Part 2: Mapping of national policies/strategies to improve achievements in basic skills in terms of what they say about pedagogy (and innovative pedagogies)

Information for researcher:
Part 2 of the country fiche should be 2-4 pages.
This section of the country fiche will map the main national policies/strategies to improve achievement in basic skills for school-aged children from 2003-current day, with a particular focus on strategies in the last five years (2009-2013). The following will be described:
■  National education policy/strategy to improve achievement in basic skills for school-aged children;
■  What the policy/strategy says in relation teaching practices in basic skills (literacy/ reading, mathematics, science) – with a particular focus on innovative pedagogies.
■  What research exists on the relevance/ effectiveness of policies supporting teaching innovations.
The information in this part should cover the key questions below.

Key questions

1.1.4  National strategy on basic skills

■  Is there a national strategy or policy addressing the development and/ or mainstreaming of effective and innovative practices to teach basic skills to school-age children and youth? What is the name of the policy document describing this policy?
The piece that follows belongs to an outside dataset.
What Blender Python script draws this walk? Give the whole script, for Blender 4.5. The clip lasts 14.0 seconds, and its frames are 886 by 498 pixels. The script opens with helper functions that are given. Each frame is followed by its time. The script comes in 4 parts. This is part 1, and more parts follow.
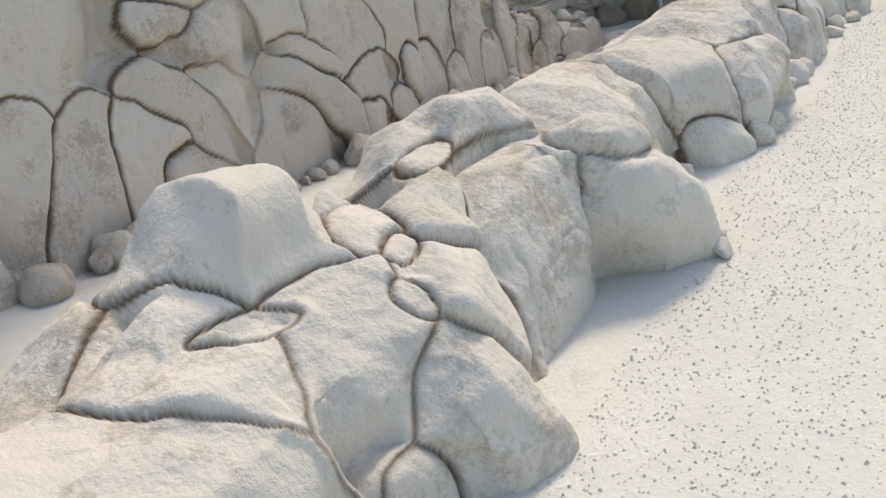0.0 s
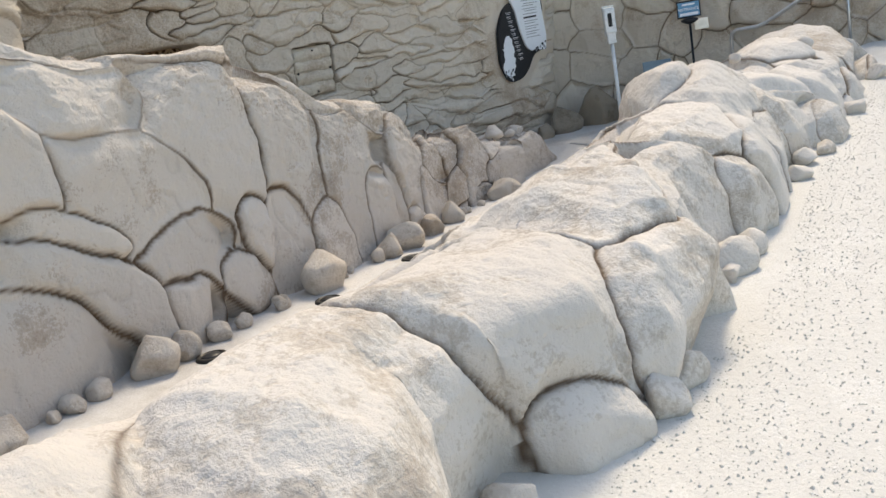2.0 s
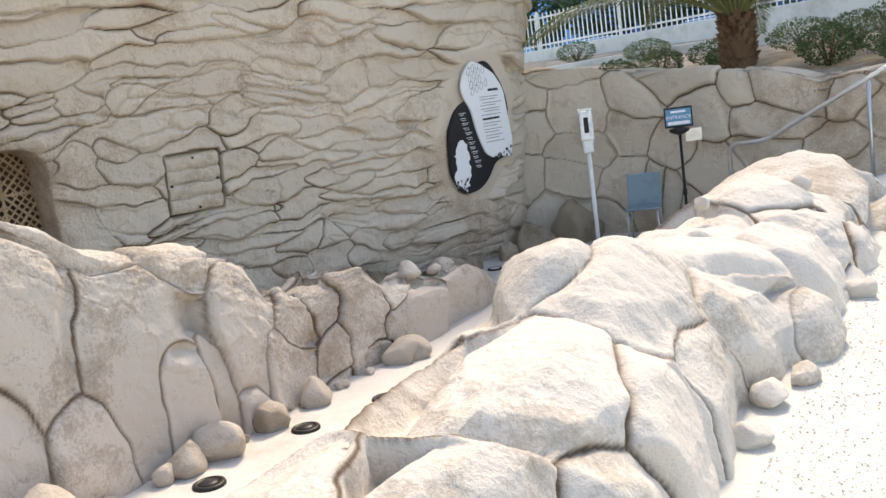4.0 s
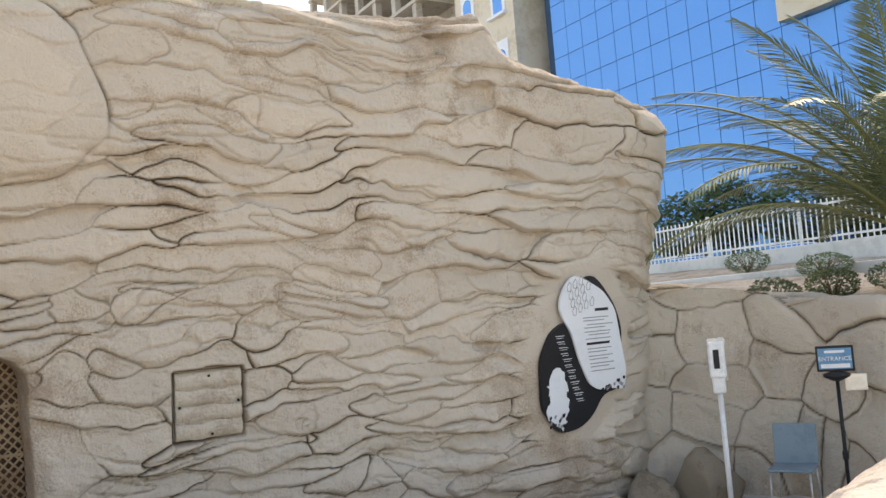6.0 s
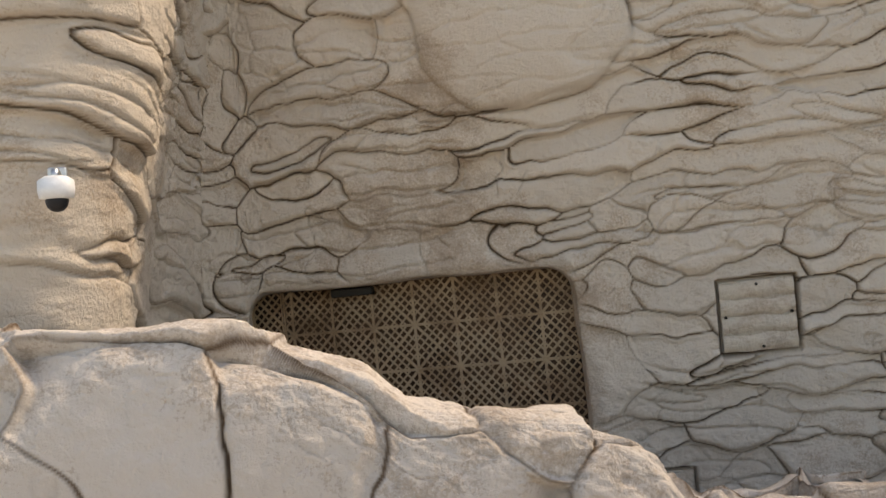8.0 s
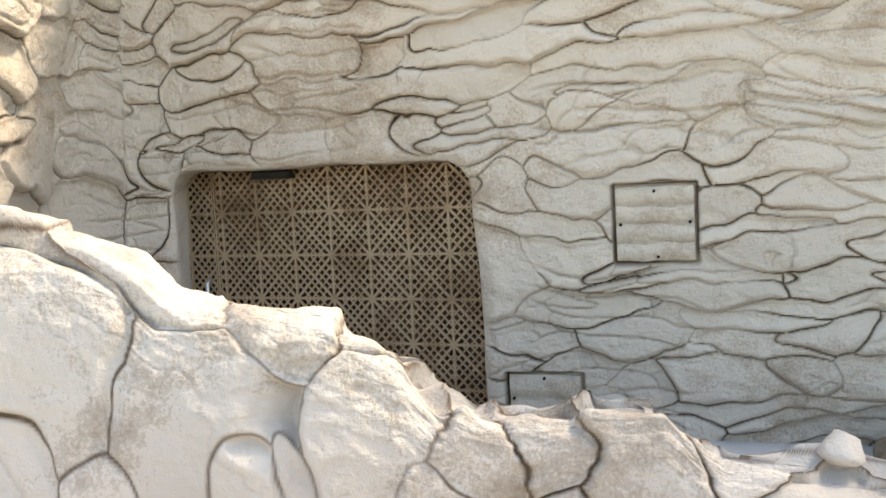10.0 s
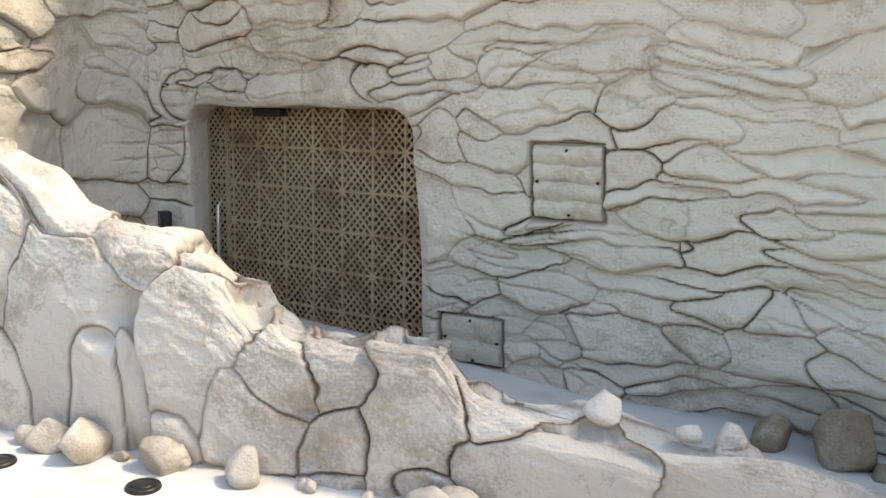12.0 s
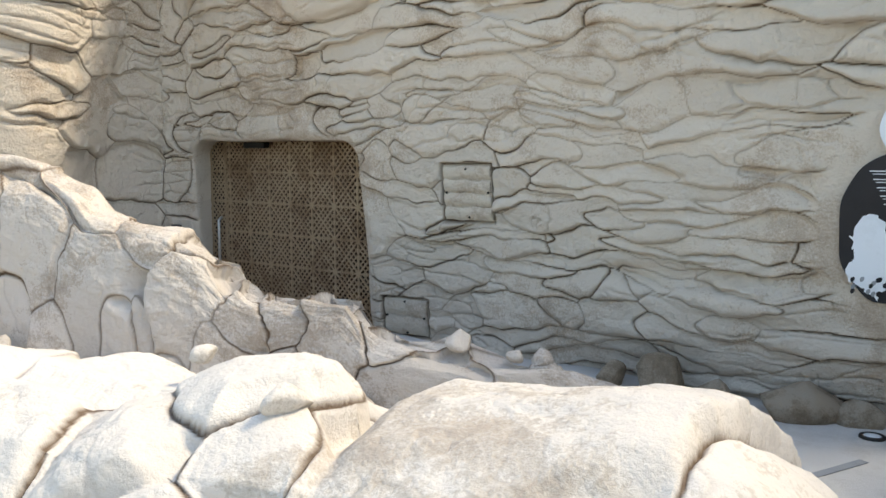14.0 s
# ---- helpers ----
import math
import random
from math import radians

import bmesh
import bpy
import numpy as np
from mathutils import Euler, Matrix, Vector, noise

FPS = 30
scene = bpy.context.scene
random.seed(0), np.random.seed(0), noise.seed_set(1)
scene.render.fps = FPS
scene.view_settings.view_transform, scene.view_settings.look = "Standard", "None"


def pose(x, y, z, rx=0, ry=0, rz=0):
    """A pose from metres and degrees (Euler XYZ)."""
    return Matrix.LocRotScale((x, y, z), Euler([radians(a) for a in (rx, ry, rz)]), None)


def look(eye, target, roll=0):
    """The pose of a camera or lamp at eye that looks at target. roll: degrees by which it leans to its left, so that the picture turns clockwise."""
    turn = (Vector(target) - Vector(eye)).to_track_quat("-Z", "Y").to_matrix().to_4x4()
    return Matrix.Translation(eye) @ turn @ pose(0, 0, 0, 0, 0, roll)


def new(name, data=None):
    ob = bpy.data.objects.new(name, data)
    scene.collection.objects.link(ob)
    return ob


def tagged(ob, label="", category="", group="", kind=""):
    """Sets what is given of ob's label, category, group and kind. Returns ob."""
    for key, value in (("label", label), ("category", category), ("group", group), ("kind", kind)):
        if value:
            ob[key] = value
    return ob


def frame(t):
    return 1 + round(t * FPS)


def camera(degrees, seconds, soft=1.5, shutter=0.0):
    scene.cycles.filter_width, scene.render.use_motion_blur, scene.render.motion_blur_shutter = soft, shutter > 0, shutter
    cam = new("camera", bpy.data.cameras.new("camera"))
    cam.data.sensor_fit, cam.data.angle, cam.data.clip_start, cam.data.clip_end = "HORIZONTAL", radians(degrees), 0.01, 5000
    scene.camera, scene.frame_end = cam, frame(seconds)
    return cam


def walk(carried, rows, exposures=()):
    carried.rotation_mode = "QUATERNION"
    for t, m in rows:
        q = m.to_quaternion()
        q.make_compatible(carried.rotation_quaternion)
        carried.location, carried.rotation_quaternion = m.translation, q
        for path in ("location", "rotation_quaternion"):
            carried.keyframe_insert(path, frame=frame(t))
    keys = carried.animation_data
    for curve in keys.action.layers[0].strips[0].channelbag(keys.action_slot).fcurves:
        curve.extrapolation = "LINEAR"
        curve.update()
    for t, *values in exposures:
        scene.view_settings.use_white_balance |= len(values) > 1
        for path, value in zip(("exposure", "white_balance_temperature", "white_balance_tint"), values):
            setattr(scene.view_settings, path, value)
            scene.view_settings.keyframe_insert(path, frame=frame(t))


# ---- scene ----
cam = camera(53.6, 14.0)
PATH = [
    (0, (-0.501, 0.158, 1.416), (0.777, 1.55, 0.762), -9.1),
    (0.5, (-0.006, 0.334, 1.42), (1.291, 1.73, 0.811), -9.8),
    (1, (0.56, 0.54, 1.447), (1.878, 1.937, 0.889), -10.1),
    (1.5, (1.145, 0.694, 1.478), (2.466, 2.102, 0.96), -10.2),
    (2, (1.768, 0.852, 1.504), (3.094, 2.269, 1.021), -10.2),
    (2.5, (2.428, 1.057, 1.528), (3.764, 2.478, 1.086), -10.1),
    (3, (3.059, 1.206, 1.57), (4.386, 2.644, 1.16), -9.1),
    (3.2, (3.322, 1.289, 1.575), (4.649, 2.732, 1.175), -8.9),
    (5.3, (5.731, 1.846, 1.833), (6.923, 3.452, 1.804), -4.9),
    (5.5, (5.933, 1.9, 1.81), (7.085, 3.535, 1.84), -4.6),
    (6, (6.28, 2.111, 1.837), (7.292, 3.83, 1.991), -4.5),
    (6.5, (6.528, 2.135, 1.644), (7.186, 4.008, 1.886), -4.2),
    (7, (6.694, 2.14, 1.691), (6.916, 4.113, 1.93), -4.8),
    (7.5, (6.83, 2.251, 1.7), (6.71, 4.239, 1.889), -4.8),
    (7.7, (6.889, 2.312, 1.693), (6.678, 4.295, 1.843), -5.2),
    (9.8, (8.71, 2.944, 1.715), (8.037, 4.82, 1.545), -2.7),
    (10, (8.943, 2.99, 1.735), (8.264, 4.863, 1.552), -2.6),
    (10.5, (9.466, 3.122, 1.727), (8.719, 4.968, 1.537), -1.9),
    (11, (10.002, 3.287, 1.736), (9.058, 5.036, 1.512), -2.2),
    (11.5, (10.531, 3.464, 1.735), (9.495, 5.154, 1.472), -1.5),
    (12, (11.078, 3.529, 1.752), (9.981, 5.174, 1.449), 1.0),
    (12.5, (11.573, 3.338, 1.769), (10.433, 4.95, 1.45), 2.1),
    (13, (12.054, 3.019, 1.782), (10.854, 4.589, 1.474), 1.1),
    (13.5, (12.583, 2.676, 1.786), (11.4, 4.267, 1.529), 0.5),
    (14, (13.127, 2.259, 1.731), (11.962, 3.868, 1.498), -0.1),
]
EXPOSURES = [(0.0, 0.84, 7400, 8), (3.0, 1.3, 7500, 10), (5.5, 1.64, 8300, 14), (6.5, 1.2, 8400, 14), (7.5, 0.86, 8400, 15), (9.8, 1.95, 7700, 8), (11.0, 2.0, 7300, 7), (12.5, 1.6, 7200, 6), (14.0, 1.46, 7200, 6)]
walk(cam, [(t, look(eye, target, roll)) for t, eye, target, roll in PATH], EXPOSURES)

# ---- world and sun ----
SUN_AZ, SUN_EL = 30.0, 52.0          # degrees: from +x towards +y, above the ground
world = bpy.data.worlds.new("world")
scene.world = world
world.use_nodes = True
wn = world.node_tree.nodes
sky = wn.new("ShaderNodeTexSky")
sky.sky_type, sky.sun_disc = "NISHITA", False
sky.sun_elevation, sky.sun_rotation = radians(SUN_EL), radians(90 - SUN_AZ)
sky.air_density, sky.dust_density, sky.ozone_density = 1.0, 1.5, 1.0
wn["Background"].inputs["Strength"].default_value = 0.15
world.node_tree.links.new(sky.outputs[0], wn["Background"].inputs["Color"])
sun = new("sun", bpy.data.lights.new("sun", "SUN"))
sun.data.energy, sun.data.angle, sun.data.color = 1.45, radians(10.0), (1.0, 0.90, 0.76)
toward = Vector((math.cos(radians(SUN_AZ)) * math.cos(radians(SUN_EL)), math.sin(radians(SUN_AZ)) * math.cos(radians(SUN_EL)), math.sin(radians(SUN_EL))))
sun.matrix_world = look(toward * 30, (0, 0, 0))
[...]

With the new school law passed in 2009 the ministerial Service de coordination de la recherche et de l’innovation pédagogiques et technologiques (SCRIPT) has been reformed and structured into three departments, [43] one focusing on quality assurance,[44] a second focusing on continuing education for the teachers,[45] and a third focusing on educational innovation, called Cellule de compétence pour l'innovation pédagogique et technologique, focusing rather on thematic innovation (culture, citizenship, sustainability, media, health, inclusion[46] than on development of textbooks or teaching practices. Relevance to the development of the basic skills seem to be rather random, as for example with regard to reading promotion.[47]